At the wedding of his youngest daughter, HaRav Chaim told of a marvelous event which occurred during those difficult years. He had been maintaining a secret correspondence with HaRav Avrohom Kalmanowitz in the U.S. regarding the transfer of funds to keep the yeshiva going. One time, the Japanese police called him in for questioning to find out how he was supporting a group of 350 students. HaRav Chaim described to his audience the terribly daunting Japanese police headquarters from which few emerged alive.
"I was deathly afraid," he said, "and as I went there, I prayed, `Hashem, if I am destined to die there, I am hereby going with joy. But if I am fortunate enough to return alive, I have three requests to make: if I really come back alive, I want You to absolve me of the financial burden of the yeshiva. My second request, Ribono shel Olam, is to merit marrying off my daughters to talmidei chachomim, and third, I ask to be able to raise my sons to be talmidei chachomim.''
And where did I get the temerity to make such momentous requests? From the fact that when someone finds himself in a life-and-death situation, he is allowed to pray as I did. This was my monologue with Hashem as I made my way to the police headquarters. I emerged alive, having felt the terror of death, which was enough for me, and I cannot tell you what actually took place there on the third floor... but I was released.

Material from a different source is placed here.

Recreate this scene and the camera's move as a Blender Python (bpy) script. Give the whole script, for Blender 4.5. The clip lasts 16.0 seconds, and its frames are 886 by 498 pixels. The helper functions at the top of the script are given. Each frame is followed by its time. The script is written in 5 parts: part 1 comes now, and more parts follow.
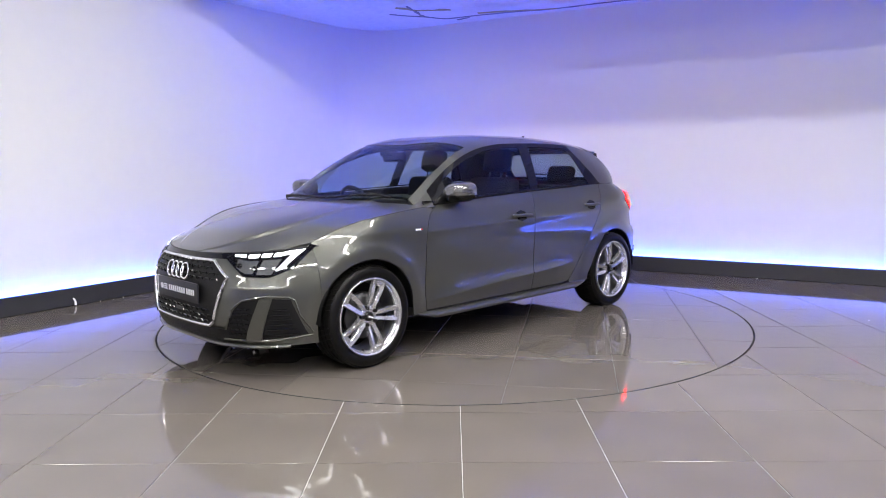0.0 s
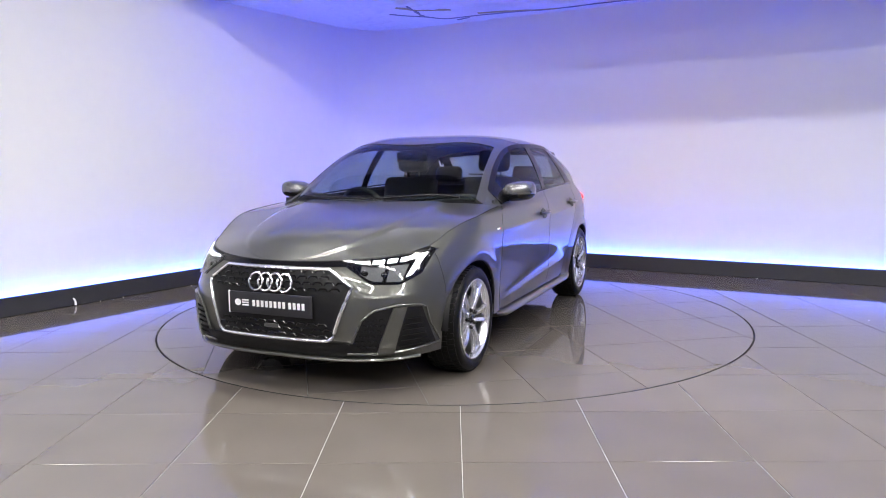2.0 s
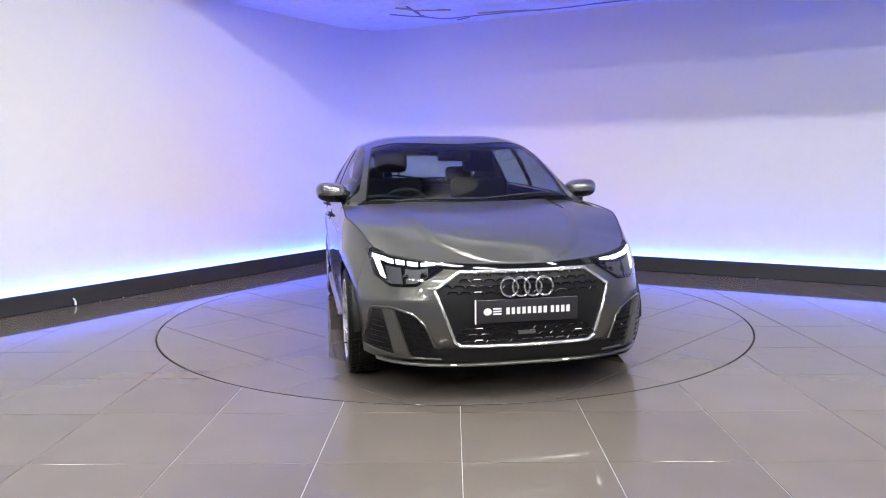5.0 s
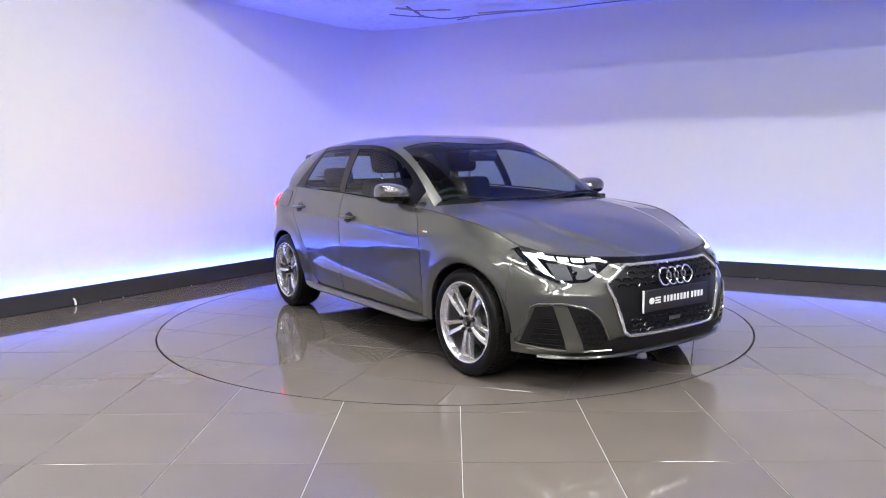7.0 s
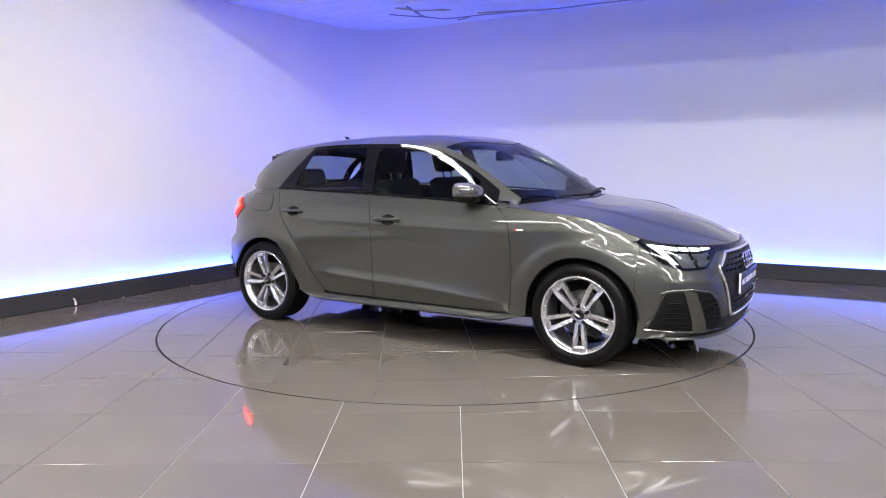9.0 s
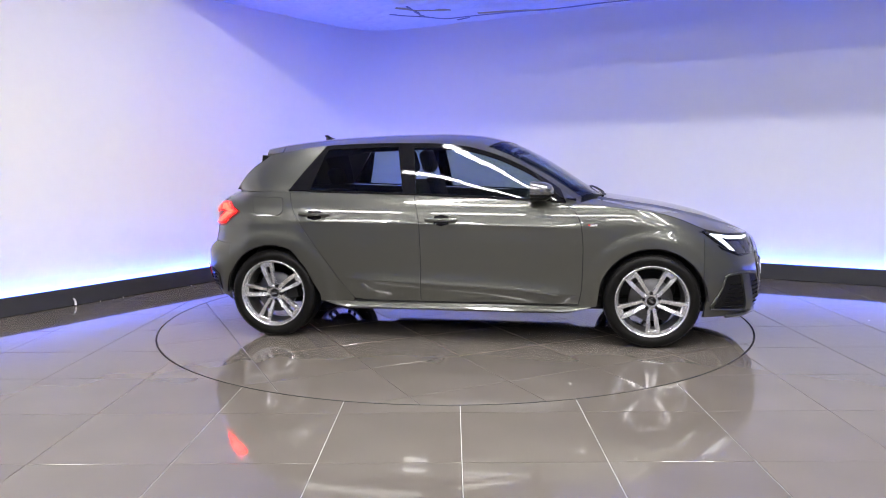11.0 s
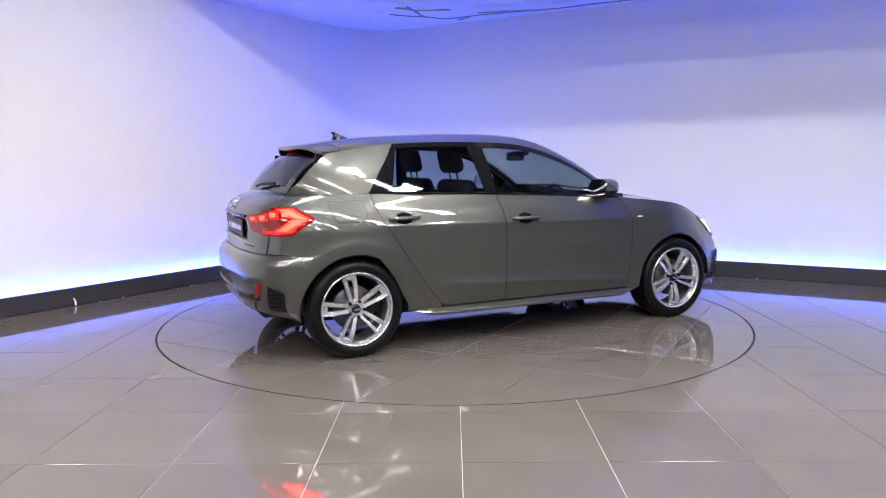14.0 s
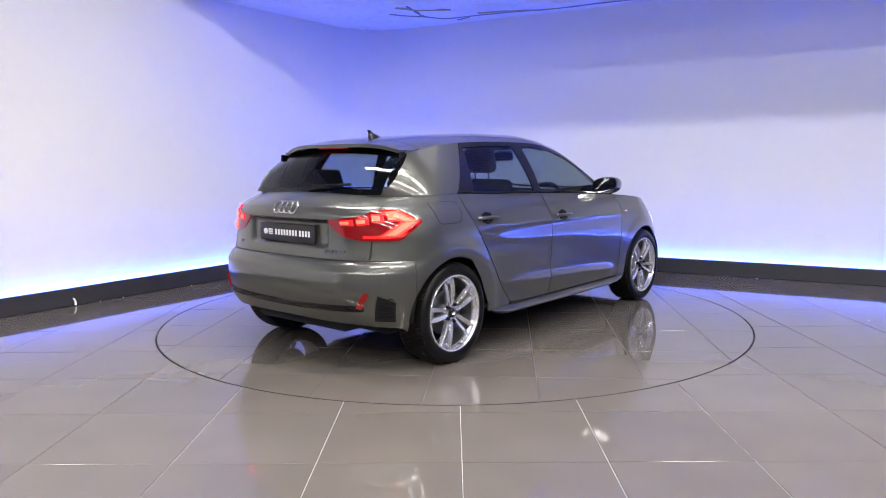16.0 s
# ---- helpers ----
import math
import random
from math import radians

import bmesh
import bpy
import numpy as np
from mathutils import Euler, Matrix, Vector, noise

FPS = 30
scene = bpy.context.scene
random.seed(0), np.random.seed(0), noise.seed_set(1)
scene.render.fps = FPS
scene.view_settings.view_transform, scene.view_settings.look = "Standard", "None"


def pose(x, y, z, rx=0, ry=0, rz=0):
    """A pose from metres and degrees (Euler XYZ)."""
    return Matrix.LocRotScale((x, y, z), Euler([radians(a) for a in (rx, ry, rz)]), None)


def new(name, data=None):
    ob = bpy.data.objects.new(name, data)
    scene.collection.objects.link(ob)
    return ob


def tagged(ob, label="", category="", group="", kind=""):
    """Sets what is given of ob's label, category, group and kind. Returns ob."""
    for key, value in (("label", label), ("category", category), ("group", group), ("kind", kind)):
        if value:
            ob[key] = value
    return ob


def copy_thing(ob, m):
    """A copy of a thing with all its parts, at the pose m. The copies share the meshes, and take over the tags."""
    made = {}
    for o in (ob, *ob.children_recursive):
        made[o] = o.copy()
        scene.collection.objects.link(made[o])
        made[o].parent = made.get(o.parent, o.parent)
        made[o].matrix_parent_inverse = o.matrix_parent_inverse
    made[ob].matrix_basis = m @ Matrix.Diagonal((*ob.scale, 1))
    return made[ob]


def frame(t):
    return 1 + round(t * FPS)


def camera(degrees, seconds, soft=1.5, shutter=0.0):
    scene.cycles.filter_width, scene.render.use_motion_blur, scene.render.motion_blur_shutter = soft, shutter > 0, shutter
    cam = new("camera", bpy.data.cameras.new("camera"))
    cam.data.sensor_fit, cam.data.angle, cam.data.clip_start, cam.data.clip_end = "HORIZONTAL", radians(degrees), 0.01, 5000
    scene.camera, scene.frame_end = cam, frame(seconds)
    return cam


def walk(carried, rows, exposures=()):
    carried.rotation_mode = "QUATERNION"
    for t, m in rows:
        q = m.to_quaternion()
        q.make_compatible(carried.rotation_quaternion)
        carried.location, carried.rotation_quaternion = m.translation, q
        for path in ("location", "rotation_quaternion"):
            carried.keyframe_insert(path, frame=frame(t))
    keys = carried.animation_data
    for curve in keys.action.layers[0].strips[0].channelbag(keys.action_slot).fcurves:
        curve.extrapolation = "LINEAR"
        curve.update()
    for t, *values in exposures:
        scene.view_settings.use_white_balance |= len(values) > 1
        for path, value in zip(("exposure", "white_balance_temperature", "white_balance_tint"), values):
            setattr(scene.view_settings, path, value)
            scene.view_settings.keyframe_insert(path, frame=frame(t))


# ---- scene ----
cam = camera(62.62, 16.0, soft=1.0)
EYE = pose(0.0, -5.7595, 1.2157, 83.104, 0, 0.780) @ pose(0, 0, 0, 0, 0, -0.571)
walk(cam, [(0.0, EYE), (16.0, EYE)])

# ---- world, exposure ----
world = bpy.data.worlds.new("hall_dark")
scene.world = world
world.use_nodes = True
world.node_tree.nodes["Background"].inputs[0].default_value = (0.01, 0.01, 0.012, 1)
world.node_tree.nodes["Background"].inputs[1].default_value = 1.0
scene.view_settings.exposure = 0.0

# ---- plan ----
CORNER = Vector((-1.02, 3.91, 0))
DL = Vector((-0.546, -0.838, 0)).normalized()   # along the left-hand wall, away from the corner
DR = Vector((0.872, -0.489, 0)).normalized()    # along the right-hand wall
LEN_L, LEN_R = 12.0, 11.5
END_L = 4.9                      # where the left-hand light strip ends
LOW, HIGH = 2.93, 3.72            # dropped ceiling, hall ceiling
DEEP = 2.80                      # how far the dropped ceiling reaches from the right-hand wall
RT = 2.229                       # turntable radius


def room(u, v, z=0.0):
    """u metres along the left wall from the corner, v along the right wall."""
    return CORNER + DL * u + DR * v + Vector((0, 0, z))


# ---- materials ----
def mat(name, base=(0.8, 0.8, 0.8), rough=0.5, metal=0.0, spec=0.5, coat=0.0, coat_rough=0.03, emit=None, power=0.0, trans=0.0, ior=1.45,
        noise_scale=0.0, vary=0.0, bump=0.0, bump_scale=200.0, rough_vary=0.0):
    m = bpy.data.materials.new(name)
    m.use_nodes = True
    nt = m.node_tree
    b = nt.nodes["Principled BSDF"]
    b.inputs["Base Color"].default_value = (*base, 1)
    b.inputs["Roughness"].default_value = rough
    b.inputs["Metallic"].default_value = metal
    b.inputs["Specular IOR Level"].default_value = spec
    b.inputs["Coat Weight"].default_value = coat
    b.inputs["Coat Roughness"].default_value = coat_rough
    b.inputs["Transmission Weight"].default_value = trans
    b.inputs["IOR"].default_value = ior
    if emit:
        b.inputs["Emission Color"].default_value = (*emit, 1)
        b.inputs["Emission Strength"].default_value = power
    if vary or bump or rough_vary:
        tc = nt.nodes.new("ShaderNodeTexCoord")
        n1 = nt.nodes.new("ShaderNodeTexNoise")
        n1.inputs["Scale"].default_value = noise_scale or 3.0
        n1.inputs["Detail"].default_value = 6
        nt.links.new(tc.outputs["Object"], n1.inputs["Vector"])
        if vary:
            n2 = nt.nodes.new("ShaderNodeTexNoise")
            n2.inputs["Scale"].default_value = (noise_scale or 3.0) * 14
            n2.inputs["Detail"].default_value = 4
            nt.links.new(tc.outputs["Object"], n2.inputs["Vector"])
            ad = nt.nodes.new("ShaderNodeMath")
            ad.operation = "ADD"
            nt.links.new(n1.outputs["Fac"], ad.inputs[0])
            nt.links.new(n2.outputs["Fac"], ad.inputs[1])
            mr = nt.nodes.new("ShaderNodeMapRange")
            mr.inputs["From Min"].default_value, mr.inputs["From Max"].default_value = 0.6, 1.4
            mr.inputs["To Min"].default_value, mr.inputs["To Max"].default_value = 1 - vary, 1 + vary
            nt.links.new(ad.outputs[0], mr.inputs["Value"])
            mx = nt.nodes.new("ShaderNodeVectorMath")
            mx.operation = "SCALE"
            mx.inputs[0].default_value = base
            nt.links.new(mr.outputs[0], mx.inputs["Scale"])
            nt.links.new(mx.outputs[0], b.inputs["Base Color"])
        if rough_vary:
            rr = nt.nodes.new("ShaderNodeMapRange")
            rr.inputs["From Min"].default_value, rr.inputs["From Max"].default_value = 0.3, 0.7
            rr.inputs["To Min"].default_value, rr.inputs["To Max"].default_value = max(0.0, rough - rough_vary), rough + rough_vary
            nt.links.new(n1.outputs["Fac"], rr.inputs["Value"])
            nt.links.new(rr.outputs[0], b.inputs["Roughness"])
        if bump:
            n3 = nt.nodes.new("ShaderNodeTexNoise")
            n3.inputs["Scale"].default_value = bump_scale
            n3.inputs["Detail"].default_value = 3
            nt.links.new(tc.outputs["Object"], n3.inputs["Vector"])
            bp = nt.nodes.new("ShaderNodeBump")
            bp.inputs["Strength"].default_value = bump
            bp.inputs["Distance"].default_value = 0.004
            nt.links.new(n3.outputs["Fac"], bp.inputs["Height"])
            nt.links.new(bp.outputs[0], b.inputs["Normal"])
    return m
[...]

"Two of my requests were fulfilled," he told his audience upon that occasion, "in that the financial burden was lifted from my shoulders and that now, my third daughter is married to a talmid chochom. The third request remains to be seen, be'ezras Hashem."
At the end of the war, the yeshiva migrated to the U.S. and other places. Only after all the students had been settled did HaRav Chaim leave for America with his two children. He first stopped over in America to be with his talmidim for several months, refusing the offer to head the Mirrer yeshiva there. He sought peace of mind to sit and learn in Eretz Yisroel alongside his illustrious father-in-law, which is what he did after a short time.
The late Rosh Yeshiva, HaRav Refoel, arrived in Eretz Yisroel at the age of nine, studied in the Yavne cheder, and afterwards in Yeshivas Tiferes Tzvi, going on to Yeshivas Mir even before his bar mitzvah, to study by his father's side. All testified to his brilliance and blessed talents on the one hand, and his exceptional diligence on the other, which astounded all who saw him. Already as a youth, he maintained a study partnership with his father every day and on Shabbos, was tested by his grandfather, HaRav Eliezer Yehuda Finkel. He succeeded in this manner to cover most of the masechtos of Shas and the Orders of Zeroim and Taharos in great depth. This study partnership carried on for many years until the passing of his father.
On Tu BeShevat 5722 he got engaged to his ylct"a wife, that daughter of HaRav Avrohom Farbstein zt"l, rosh yeshiva of Chevron Yeshiva. The shidduch came about because, at the recommendation of his grandfather HaRav Eliezer Yehuda Finkel, he used to tell HaRav Yechezkel Sarna, rosh yeshiva of Chevron Yeshiva, a chaburah each week for half an hour. One time at the end of a session, HaRav Sarna exclaimed to his daughter, Rebbetzin Farbstein,"A-zah Refoel nisht doh." (There is no other Refoel.)
Two years after getting married he began to say shiurim in Chevron Yeshiva, where he was very popular and respected.
After his father HaRav Chaim passed away on Chanukah 5739 he was asked to fill his father's place at the head of Mir Yeshiva where he served with distinction.
Together with ylct"a HaRav Aryeh Finkel he put out the well-known collection of his father's shmuessen, Sichos Mussar. With his brothers, he put out his father's chiddushim on Shas. In the last year, the first volume of his own shiurim was published, Shiurei Rebbe Refoel on Maseches Kiddushin.
For many years he suffered from ALS and another debilitating neurological disease, but nonetheless persisted in learning and spreading Torah.
He is survived by brothers, children, grandchildren, great-grandchildren and thousands of talmidim all over the world.